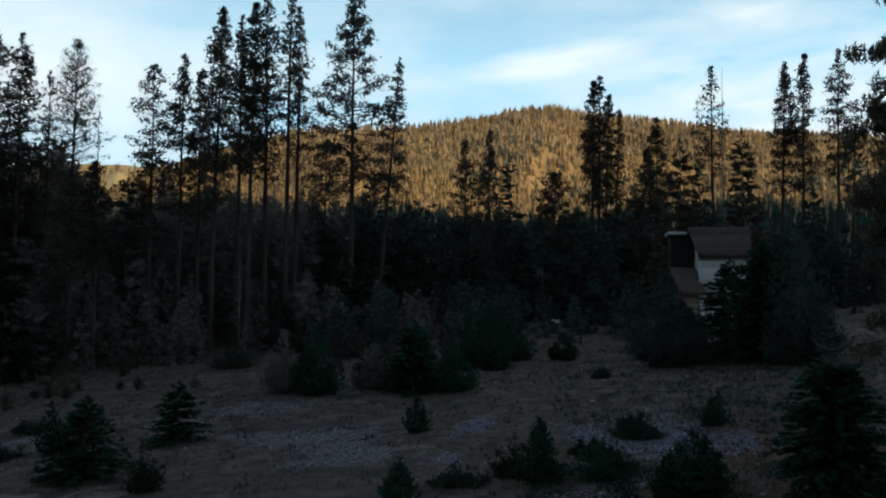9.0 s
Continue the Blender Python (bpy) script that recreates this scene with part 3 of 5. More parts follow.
def pine(x, y, h, spread, bare=0.4, seed=0, limbs=80, lean=(0, 0), tuft=0.31, shape=0, airy=False, dead=12):
    """A tall pine: a bare tapering trunk, limbs that rise towards the top, and tufts of needles with gaps between them."""
    rng = np.random.default_rng(seed)
    label = "sparse tall pine with thin bluish needles" if airy else "tall pine with bare trunk and tufted dark crown"
    thing = tree("pine_tree", x, y, label, "tree", "pines at the meadow's edge")
    pts = stem_path(h, lean, rng)
    f = np.linspace(0, 1, len(pts))
    r0 = 0.0086 * h + 0.02
    wood, boughs = Pile(), Pile()
    radii = r0 * (1 - 0.93 * f)
    radii[0] *= 1.35
    wood.tube(pts, radii, 8, rng, 0.05)
    spread = spread * (1.34 if spread < 3.2 else 1.12)
    n = int(limbs * 2.0) + 20
    u = rng.uniform(0, 1, n)
    u = u[rng.uniform(0, 1, n) < 0.5 + 1.2 * u]
    n = len(u)
    fh = bare + (0.995 - bare) * u
    base = along_stem(pts, fh)
    # a columnar crown with a blunt top, or a broad one that narrows upward
    if shape == 2:
        prof = np.interp(u, [0, 0.15, 0.5, 0.8, 0.92, 1.0], [0.85, 1.05, 0.92, 0.66, 0.40, 0.10])
    elif shape == 1 or spread < 3.2:
        prof = np.interp(u, [0, 0.12, 0.45, 0.75, 0.92, 1.0], [0.70, 1.0, 0.97, 0.66, 0.30, 0.05])
    else:
        prof = np.interp(u, [0, 0.1, 0.35, 0.7, 0.9, 1.0], [0.60, 0.95, 1.0, 0.62, 0.30, 0.08])
    # uneven sides: limbs are longer on some sides at some heights
    phi = rng.uniform(0, 2 * np.pi, n)
    uneven = 0.78 + 0.22 * np.sin(phi * 2 + fh * 9 + seed) + rng.normal(size=n) * 0.13
    length = np.clip(spread * 0.5 * prof * uneven, 0.12, None)
    rise = np.radians(-14 + 58 * u**1.3 + rng.normal(size=n) * 9)
    way = np.stack([np.cos(phi) * np.cos(rise), np.sin(phi) * np.cos(rise), np.sin(rise)], -1)
    tip = base + way * length[:, None] + UP * (length * 0.12)[:, None]
    wood_r = (0.010 + 0.009 * length)
    boughs.twigs(base, tip, wood_r, wood_r * 0.35)
    if dead:
        fd = rng.uniform(0.18, bare + 0.05, dead)
        bd, ph = along_stem(pts, fd), rng.uniform(0, 6.28, dead)
        ld = rng.uniform(0.8, 2.4, dead)
        mid = bd + np.stack([np.cos(ph) * ld * 0.6, np.sin(ph) * ld * 0.6, ld * rng.uniform(0.1, 0.6, dead)], -1)
        end = mid + np.stack([np.cos(ph) * ld * 0.4, np.sin(ph) * ld * 0.4, -ld * rng.uniform(0.0, 0.5, dead)], -1)
        boughs.twigs(bd, mid, 0.035, 0.022)
        boughs.twigs(mid, end, 0.022, 0.008)
    trunk = wood.put("trunk", BARK, thing, smooth=True)
    tagged(boughs.put("branchwork", BARK, trunk), kind="stuff")
    # round clumps of needle tufts towards the end of every limb
    tuft = tuft * 0.80
    per = np.maximum(1, np.round(length / (0.52 if airy else 0.41) + rng.uniform(-0.3, 0.4, n)).astype(int))
    limb = np.repeat(np.arange(n), per)
    s = 1.02 - rng.uniform(0, 0.72, len(limb)) ** 1.25
    heart = base[limb] + (tip - base)[limb] * s[:, None] + rng.normal(size=(len(limb), 3)) * 0.07 * np.minimum(1, length[limb])[:, None]
    wide = (0.15 if airy else 0.19) * rng.uniform(0.7, 1.25, len(limb)) * np.clip(length[limb] / 0.7, 0.6, 1.25)
    i = np.repeat(np.arange(len(limb)), 5 if airy else 6)
    off = rng.normal(size=(len(i), 3)) * [1.0, 1.0, 0.72]
    o = heart[i] + off * wide[i][:, None] * 0.72
    d = off * 0.5 + way[limb][i] * 0.5 + UP * 0.55 + rng.normal(size=(len(i), 3)) * 0.3
    size = tuft * rng.uniform(0.65, 1.2, len(i))
    needles = Pile()
    needles.scatter(THIN_TUFT if airy else TUFT, o, d, rng.normal(size=(len(i), 3)), size)
    # short tufts close in along the leading shoot
    k = 18
    drop = np.linspace(0.02, 0.085 * h, k)[:, None]
    phi = rng.uniform(0, 6.283, (k, 1))
    top = along_stem(pts, 1 - drop[:, 0] / h) + np.hstack([np.cos(phi), np.sin(phi), 0 * phi]) * drop * 0.17
    needles.scatter(THIN_TUFT if airy else TUFT, top, UP + rng.normal(size=(k, 3)) * 0.4, rng.normal(size=(k, 3)), tuft * np.linspace(0.5, 1.0, k))
    needles.put("crown", PINE, thing)
    return thing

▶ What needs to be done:
Drop the images and repeat the data exactly.

▶ The response:
9.0 s
Continue the Blender Python (bpy) script that recreates this scene with part 3 of 5. More parts follow.
def pine(x, y, h, spread, bare=0.4, seed=0, limbs=80, lean=(0, 0), tuft=0.31, shape=0, airy=False, dead=12):
    """A tall pine: a bare tapering trunk, limbs that rise towards the top, and tufts of needles with gaps between them."""
    rng = np.random.default_rng(seed)
    label = "sparse tall pine with thin bluish needles" if airy else "tall pine with bare trunk and tufted dark crown"
    thing = tree("pine_tree", x, y, label, "tree", "pines at the meadow's edge")
    pts = stem_path(h, lean, rng)
    f = np.linspace(0, 1, len(pts))
    r0 = 0.0086 * h + 0.02
    wood, boughs = Pile(), Pile()
    radii = r0 * (1 - 0.93 * f)
    radii[0] *= 1.35
    wood.tube(pts, radii, 8, rng, 0.05)
    spread = spread * (1.34 if spread < 3.2 else 1.12)
    n = int(limbs * 2.0) + 20
    u = rng.uniform(0, 1, n)
    u = u[rng.uniform(0, 1, n) < 0.5 + 1.2 * u]
    n = len(u)
    fh = bare + (0.995 - bare) * u
    base = along_stem(pts, fh)
    # a columnar crown with a blunt top, or a broad one that narrows upward
    if shape == 2:
        prof = np.interp(u, [0, 0.15, 0.5, 0.8, 0.92, 1.0], [0.85, 1.05, 0.92, 0.66, 0.40, 0.10])
    elif shape == 1 or spread < 3.2:
        prof = np.interp(u, [0, 0.12, 0.45, 0.75, 0.92, 1.0], [0.70, 1.0, 0.97, 0.66, 0.30, 0.05])
    else:
        prof = np.interp(u, [0, 0.1, 0.35, 0.7, 0.9, 1.0], [0.60, 0.95, 1.0, 0.62, 0.30, 0.08])
    # uneven sides: limbs are longer on some sides at some heights
    phi = rng.uniform(0, 2 * np.pi, n)
    uneven = 0.78 + 0.22 * np.sin(phi * 2 + fh * 9 + seed) + rng.normal(size=n) * 0.13
    length = np.clip(spread * 0.5 * prof * uneven, 0.12, None)
    rise = np.radians(-14 + 58 * u**1.3 + rng.normal(size=n) * 9)
    way = np.stack([np.cos(phi) * np.cos(rise), np.sin(phi) * np.cos(rise), np.sin(rise)], -1)
    tip = base + way * length[:, None] + UP * (length * 0.12)[:, None]
    wood_r = (0.010 + 0.009 * length)
    boughs.twigs(base, tip, wood_r, wood_r * 0.35)
    if dead:
        fd = rng.uniform(0.18, bare + 0.05, dead)
        bd, ph = along_stem(pts, fd), rng.uniform(0, 6.28, dead)
        ld = rng.uniform(0.8, 2.4, dead)
        mid = bd + np.stack([np.cos(ph) * ld * 0.6, np.sin(ph) * ld * 0.6, ld * rng.uniform(0.1, 0.6, dead)], -1)
        end = mid + np.stack([np.cos(ph) * ld * 0.4, np.sin(ph) * ld * 0.4, -ld * rng.uniform(0.0, 0.5, dead)], -1)
        boughs.twigs(bd, mid, 0.035, 0.022)
        boughs.twigs(mid, end, 0.022, 0.008)
    trunk = wood.put("trunk", BARK, thing, smooth=True)
    tagged(boughs.put("branchwork", BARK, trunk), kind="stuff")
    # round clumps of needle tufts towards the end of every limb
    tuft = tuft * 0.80
    per = np.maximum(1, np.round(length / (0.52 if airy else 0.41) + rng.uniform(-0.3, 0.4, n)).astype(int))
    limb = np.repeat(np.arange(n), per)
    s = 1.02 - rng.uniform(0, 0.72, len(limb)) ** 1.25
    heart = base[limb] + (tip - base)[limb] * s[:, None] + rng.normal(size=(len(limb), 3)) * 0.07 * np.minimum(1, length[limb])[:, None]
    wide = (0.15 if airy else 0.19) * rng.uniform(0.7, 1.25, len(limb)) * np.clip(length[limb] / 0.7, 0.6, 1.25)
    i = np.repeat(np.arange(len(limb)), 5 if airy else 6)
    off = rng.normal(size=(len(i), 3)) * [1.0, 1.0, 0.72]
    o = heart[i] + off * wide[i][:, None] * 0.72
    d = off * 0.5 + way[limb][i] * 0.5 + UP * 0.55 + rng.normal(size=(len(i), 3)) * 0.3
    size = tuft * rng.uniform(0.65, 1.2, len(i))
    needles = Pile()
    needles.scatter(THIN_TUFT if airy else TUFT, o, d, rng.normal(size=(len(i), 3)), size)
    # short tufts close in along the leading shoot
    k = 18
    drop = np.linspace(0.02, 0.085 * h, k)[:, None]
    phi = rng.uniform(0, 6.283, (k, 1))
    top = along_stem(pts, 1 - drop[:, 0] / h) + np.hstack([np.cos(phi), np.sin(phi), 0 * phi]) * drop * 0.17
    needles.scatter(THIN_TUFT if airy else TUFT, top, UP + rng.normal(size=(k, 3)) * 0.4, rng.normal(size=(k, 3)), tuft * np.linspace(0.5, 1.0, k))
    needles.put("crown", PINE, thing)
    return thing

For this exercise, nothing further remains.